As federal officials move to boost security on U.S.-bound flights, U.S. Sen. Charles Schumer Sunday called on airlines to stop flying to foreign airports with lax security.
And the United States should begin an immediate review of travel visas for anyone on a list of suspected terrorists, Schumer (D-N.Y.) said.
"The two times since 9/11 we've come close to terrorism succeeding have occurred when terrorists got on board airplanes in foreign airports," said Schumer, citing shoe-bomber Richard Reid and the Christmas Day bomb attempt on a Northwest Airlines plane by Nigerian national Umar Farouk Abdulmutallab.
"You don't have to be Albert Einstein to realize there are gaping holes at foreign airports," Schumer said.

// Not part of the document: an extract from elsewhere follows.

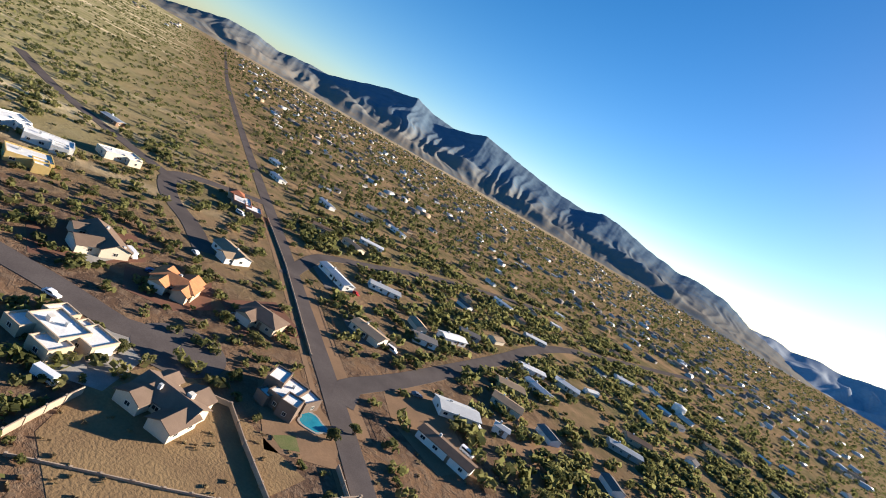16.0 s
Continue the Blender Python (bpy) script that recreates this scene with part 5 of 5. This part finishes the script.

Transportation Security Administration officials said Sunday they will attempt to plug some of those holes by subjecting passengers flying into the United States from Nigeria, Yemen and other "countries of interest" to enhanced screening techniques, such as body scans and pat-downs.

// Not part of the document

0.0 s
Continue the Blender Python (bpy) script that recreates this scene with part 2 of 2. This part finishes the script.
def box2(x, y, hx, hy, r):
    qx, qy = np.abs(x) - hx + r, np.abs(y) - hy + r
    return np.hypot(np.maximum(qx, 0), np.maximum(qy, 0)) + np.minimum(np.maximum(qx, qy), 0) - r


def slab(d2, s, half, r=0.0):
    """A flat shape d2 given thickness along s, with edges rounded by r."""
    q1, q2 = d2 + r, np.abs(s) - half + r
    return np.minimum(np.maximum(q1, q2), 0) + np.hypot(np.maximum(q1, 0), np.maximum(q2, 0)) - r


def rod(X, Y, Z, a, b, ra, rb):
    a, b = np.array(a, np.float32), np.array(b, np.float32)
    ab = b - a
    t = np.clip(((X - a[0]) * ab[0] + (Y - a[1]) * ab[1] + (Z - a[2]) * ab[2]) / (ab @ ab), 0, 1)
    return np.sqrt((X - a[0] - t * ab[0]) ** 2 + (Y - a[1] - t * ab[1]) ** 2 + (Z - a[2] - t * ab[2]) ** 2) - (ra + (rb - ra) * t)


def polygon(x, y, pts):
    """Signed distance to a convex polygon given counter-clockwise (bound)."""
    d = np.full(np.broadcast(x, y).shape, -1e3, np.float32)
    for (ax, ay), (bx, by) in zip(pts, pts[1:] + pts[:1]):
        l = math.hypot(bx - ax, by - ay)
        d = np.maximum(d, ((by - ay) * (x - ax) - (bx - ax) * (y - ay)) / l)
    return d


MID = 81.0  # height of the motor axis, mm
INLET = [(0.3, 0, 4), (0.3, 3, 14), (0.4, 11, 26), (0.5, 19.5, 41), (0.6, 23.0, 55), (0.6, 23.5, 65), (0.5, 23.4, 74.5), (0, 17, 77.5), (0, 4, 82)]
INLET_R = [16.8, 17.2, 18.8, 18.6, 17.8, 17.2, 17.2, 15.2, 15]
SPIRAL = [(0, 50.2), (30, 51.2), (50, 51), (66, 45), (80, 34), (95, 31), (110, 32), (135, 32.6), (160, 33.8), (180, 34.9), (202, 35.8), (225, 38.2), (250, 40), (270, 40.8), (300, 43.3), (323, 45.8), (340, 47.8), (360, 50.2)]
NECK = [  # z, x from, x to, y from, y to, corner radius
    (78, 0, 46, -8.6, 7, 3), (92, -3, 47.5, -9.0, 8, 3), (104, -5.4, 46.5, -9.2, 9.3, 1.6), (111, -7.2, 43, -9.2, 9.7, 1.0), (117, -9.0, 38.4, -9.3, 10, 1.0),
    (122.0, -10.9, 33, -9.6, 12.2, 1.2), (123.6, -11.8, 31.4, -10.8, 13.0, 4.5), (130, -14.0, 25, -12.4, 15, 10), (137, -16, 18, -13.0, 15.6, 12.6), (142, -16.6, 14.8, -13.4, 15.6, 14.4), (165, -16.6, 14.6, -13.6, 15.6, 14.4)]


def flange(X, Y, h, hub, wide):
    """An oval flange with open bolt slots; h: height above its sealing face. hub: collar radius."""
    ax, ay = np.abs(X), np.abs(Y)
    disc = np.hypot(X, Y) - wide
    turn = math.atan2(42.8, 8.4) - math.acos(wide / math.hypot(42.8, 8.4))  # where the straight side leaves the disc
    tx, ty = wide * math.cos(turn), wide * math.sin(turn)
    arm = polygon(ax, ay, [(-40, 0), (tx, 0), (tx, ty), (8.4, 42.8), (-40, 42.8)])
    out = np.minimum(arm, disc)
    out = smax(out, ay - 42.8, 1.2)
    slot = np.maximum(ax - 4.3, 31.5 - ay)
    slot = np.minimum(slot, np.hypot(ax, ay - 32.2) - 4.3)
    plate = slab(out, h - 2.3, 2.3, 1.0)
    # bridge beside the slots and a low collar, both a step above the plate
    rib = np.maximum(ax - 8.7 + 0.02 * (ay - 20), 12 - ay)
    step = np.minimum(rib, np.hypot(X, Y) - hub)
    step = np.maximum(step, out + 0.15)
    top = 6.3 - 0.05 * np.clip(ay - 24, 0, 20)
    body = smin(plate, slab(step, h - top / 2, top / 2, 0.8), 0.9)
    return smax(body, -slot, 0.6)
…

Starting Monday, all passengers on U.S.-bound international flights will be subject to random screening as the nation continues to grapple with the effects of the Christmas Day bomb attempt in Detroit.

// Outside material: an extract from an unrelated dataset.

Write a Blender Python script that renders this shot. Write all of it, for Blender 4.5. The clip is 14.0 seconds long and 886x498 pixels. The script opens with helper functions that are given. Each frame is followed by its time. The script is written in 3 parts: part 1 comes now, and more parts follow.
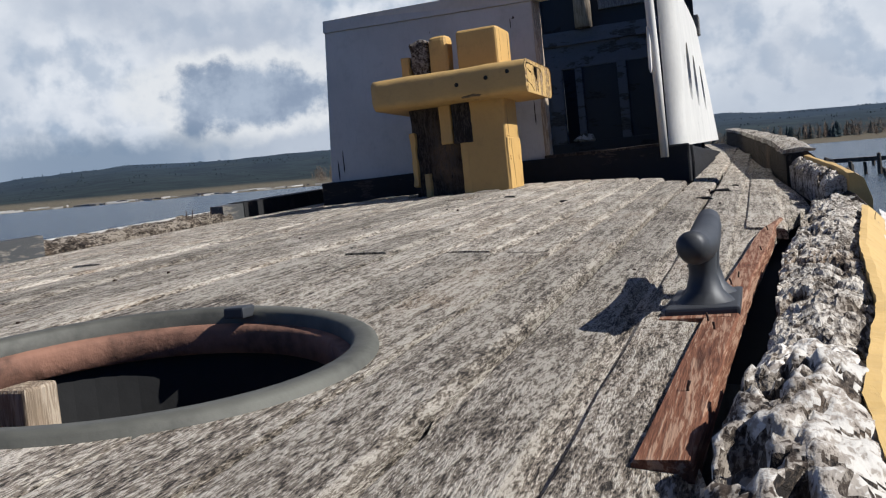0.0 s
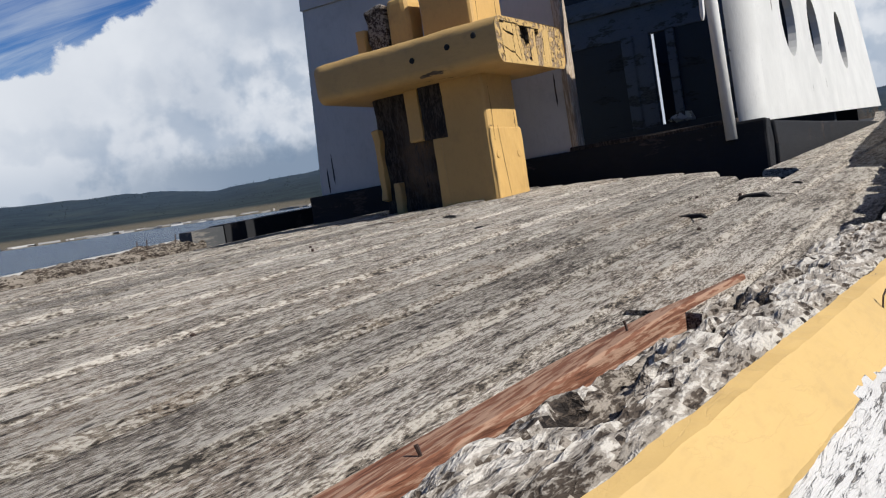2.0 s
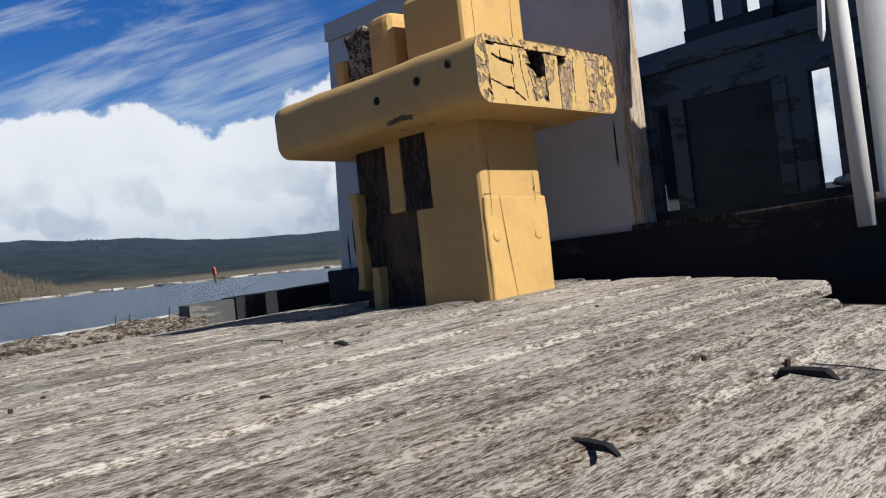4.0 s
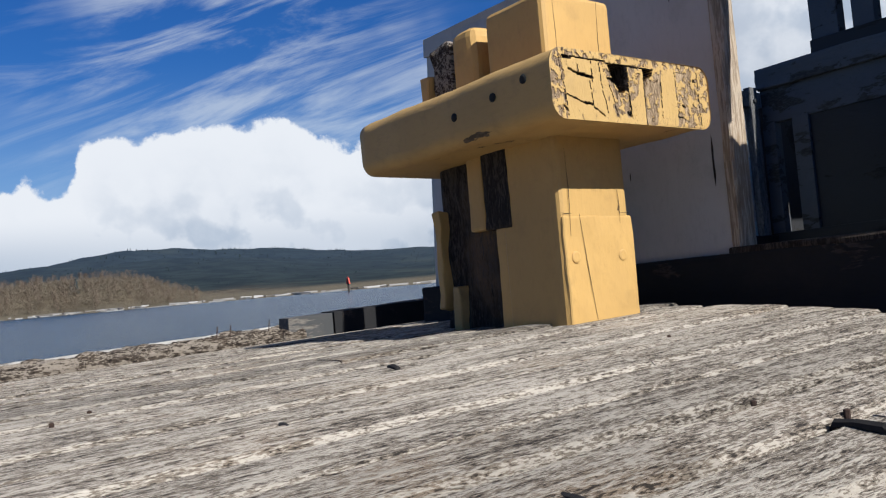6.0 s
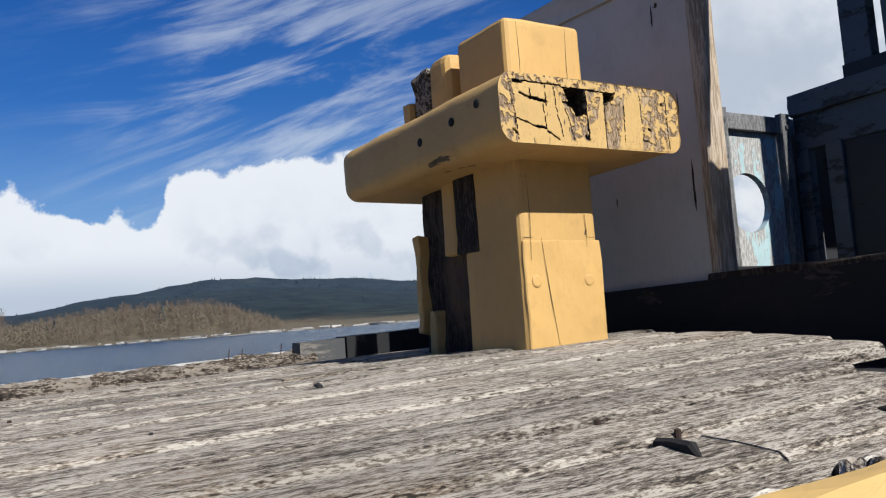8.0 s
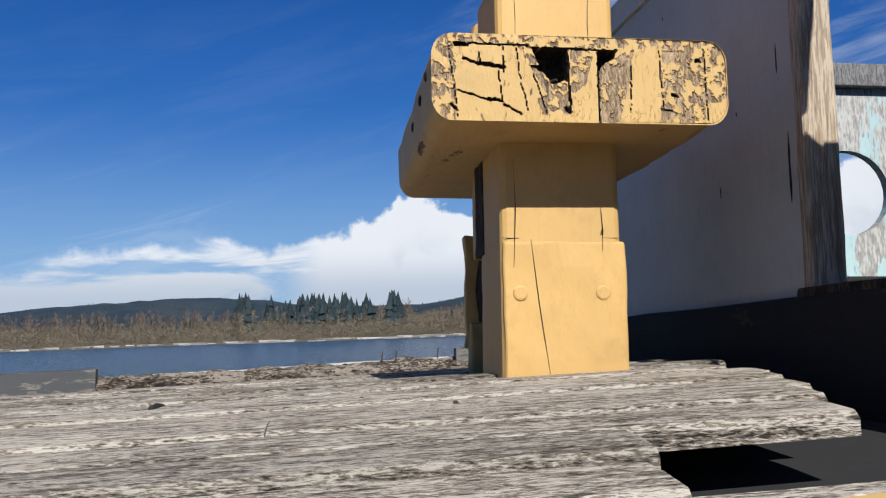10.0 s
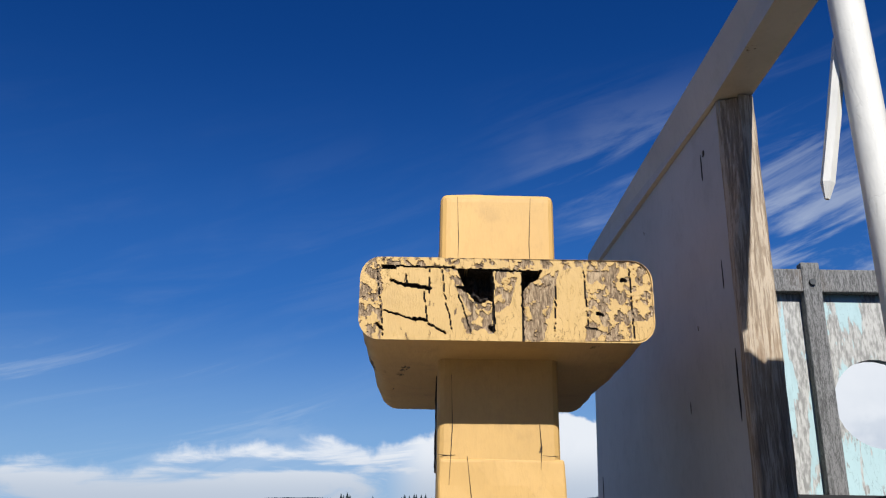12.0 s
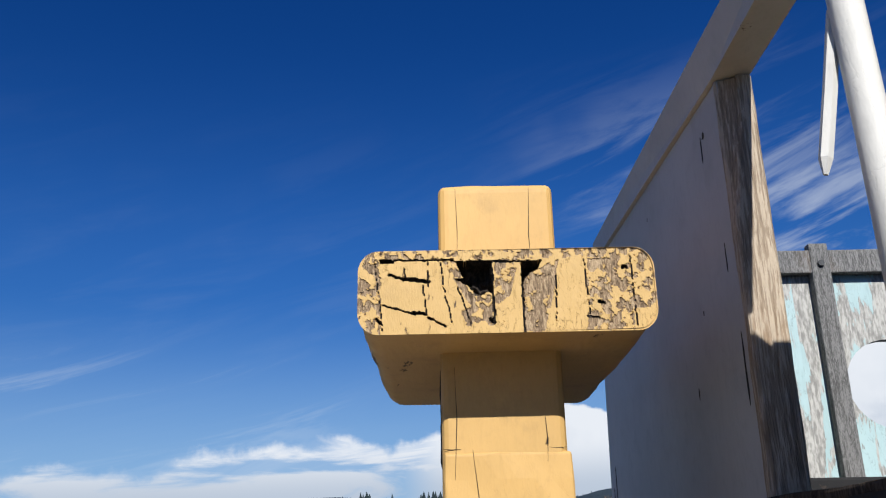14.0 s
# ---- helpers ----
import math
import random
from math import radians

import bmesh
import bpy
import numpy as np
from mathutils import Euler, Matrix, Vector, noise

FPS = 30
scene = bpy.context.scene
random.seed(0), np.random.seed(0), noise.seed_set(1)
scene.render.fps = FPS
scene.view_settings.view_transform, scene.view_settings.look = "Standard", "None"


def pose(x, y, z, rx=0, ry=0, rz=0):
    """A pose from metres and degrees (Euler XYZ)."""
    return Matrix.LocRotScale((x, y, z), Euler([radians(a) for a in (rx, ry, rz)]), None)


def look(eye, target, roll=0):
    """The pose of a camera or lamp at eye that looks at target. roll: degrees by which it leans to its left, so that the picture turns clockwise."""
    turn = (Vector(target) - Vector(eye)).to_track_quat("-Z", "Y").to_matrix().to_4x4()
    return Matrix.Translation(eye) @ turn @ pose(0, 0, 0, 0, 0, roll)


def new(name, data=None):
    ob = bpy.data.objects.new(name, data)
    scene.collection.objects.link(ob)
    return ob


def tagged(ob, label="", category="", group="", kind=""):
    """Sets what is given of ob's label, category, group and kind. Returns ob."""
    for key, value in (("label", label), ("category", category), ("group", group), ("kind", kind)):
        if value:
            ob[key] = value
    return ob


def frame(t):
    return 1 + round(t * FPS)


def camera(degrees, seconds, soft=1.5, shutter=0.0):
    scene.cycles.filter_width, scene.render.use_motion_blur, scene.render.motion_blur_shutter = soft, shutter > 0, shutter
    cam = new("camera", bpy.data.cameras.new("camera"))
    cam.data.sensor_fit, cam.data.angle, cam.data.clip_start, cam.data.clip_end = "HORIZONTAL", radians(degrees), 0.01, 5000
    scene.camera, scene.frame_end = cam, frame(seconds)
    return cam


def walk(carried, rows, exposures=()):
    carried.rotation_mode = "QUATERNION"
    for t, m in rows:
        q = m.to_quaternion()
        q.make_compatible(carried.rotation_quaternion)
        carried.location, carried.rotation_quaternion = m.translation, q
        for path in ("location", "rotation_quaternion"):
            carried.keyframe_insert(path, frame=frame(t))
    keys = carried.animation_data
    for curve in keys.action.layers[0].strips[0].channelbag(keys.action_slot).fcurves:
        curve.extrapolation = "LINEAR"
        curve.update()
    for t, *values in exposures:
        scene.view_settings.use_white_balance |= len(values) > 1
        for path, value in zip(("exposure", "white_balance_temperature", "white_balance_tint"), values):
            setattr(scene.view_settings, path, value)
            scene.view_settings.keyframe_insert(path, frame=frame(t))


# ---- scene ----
cam = camera(53.0, 14.0, soft=1.2)
METRES, EYE, TURN = 5.0, 0.28, 20.1
# the old boat lies a little by the head on its cradle: everything aboard is turned by this
BOAT = Matrix.Translation((-1, 2, 0)) @ Matrix.Rotation(radians(2.0), 4, (-0.643, -0.766, 0)) @ Matrix.Translation((1, -2, 0))
ROWS = [
    (0.0, 0.0, 0.0, 0.0, -0.37, -3.55, 5.9),
    (0.5, 0.0498, 0.0452, -0.0044, 1.1, -3.35, 6.4),
    (1.0, 0.1126, 0.1105, -0.0023, 3.58, -2.69, 7.3),
    (1.5, 0.1638, 0.1891, -0.0011, 9.36, -2.59, 8.34),
    (2.0, 0.185, 0.2775, -0.0032, 12.05, -2.61, 8.83),
    (2.5, 0.2175, 0.359, 0.0022, 13.59, -1.58, 8.9),
    (3.0, 0.2452, 0.4337, 0.0094, 17.57, -0.21, 7.86),
    (3.5, 0.2561, 0.4925, 0.0105, 21.02, 1.76, 6.77),
    (4.0, 0.2634, 0.5293, 0.0124, 25.07, 1.94, 6.2),
    (6.5, 0.2875, 0.5573, 0.0136, 34.45, 4.24, 4.65),
    (7.0, 0.2948, 0.5607, 0.0125, 35.38, 5.14, 4.54),
    (7.5, 0.3138, 0.5661, 0.0103, 36.31, 6.48, 4.4),
    (8.0, 0.3346, 0.589, 0.0045, 38.42, 6.01, 3.99),
    (10.5, 0.4137, 0.8184, 0.0083, 66.8, 9.07, 0.04),
    (11.0, 0.423, 0.8337, 0.0089, 68.79, 12.01, -1.02),
    (11.5, 0.4357, 0.8394, 0.0109, 69.1, 16.23, -0.81),
    (12.0, 0.4423, 0.8447, 0.0128, 69.14, 19.52, -0.77),
    (12.5, 0.4412, 0.8477, 0.0126, 69.61, 19.9, -0.42),
    (13.0, 0.4412, 0.8511, 0.0118, 70.42, 20.14, -0.04),
    (13.5, 0.4408, 0.8511, 0.0123, 70.54, 19.98, 0.26),
    (14.0, 0.4397, 0.8512, 0.0128, 70.46, 19.29, 0.98),
]
walk(cam, [(t, BOAT @ pose(0, 0, EYE, 0, 0, TURN) @ pose(METRES * x, METRES * y, METRES * z, 90 + pitch, roll, yaw)) for t, x, y, z, yaw, pitch, roll in ROWS], [(0.0, 0.42, 6100, 10), (1.0, 0.38, 6100, 10), (2.5, 0.32, 6100, 10), (4.0, 0.44, 6100, 10), (7.0, 0.48, 6100, 10), (14.0, 0.47, 6100, 10)])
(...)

Schumer Sunday issued a plan to improve airline security. He called for penalties for foreign airports that fail to comply with U.S. security rules, and improved information sharing between the United States and foreign governments.
In the wake of the Detroit incident, Schumer said, everybody boarding U.S.-bound flights from Nigeria "should get a complete, thorough inspection as if they are on a watch list."
Schumer called on the United States to consider revoking travel visas for anyone on the federal terrorist watch list. There are fewer than 400,000 people on the list, according to the Transportation Security Administration Web site. He said foreign countries should be required to turn over to the United States all visa information on their citizens, especially information about previous trips to countries considered to be hostile.
"There's no reason these foreign countries can't provide better security," he said.
Airlines must take it upon themselves to enforce U.S. air security laws because the TSA is understaffed at foreign airports, Schumer said. "We have about 30 people to cover 300 airports, so no wonder they're not up to snuff," he said.
A spokesman for Delta Air Lines, which owns Northwest, said the company had no immediate response. Other airlines could not be reached for comment Sunday.
Schumer said the federal budget includes "plenty of funding" to hire more TSA inspectors, but the agency is "just not using it. TSA officials did not return a phone call Sunday night seeking comment.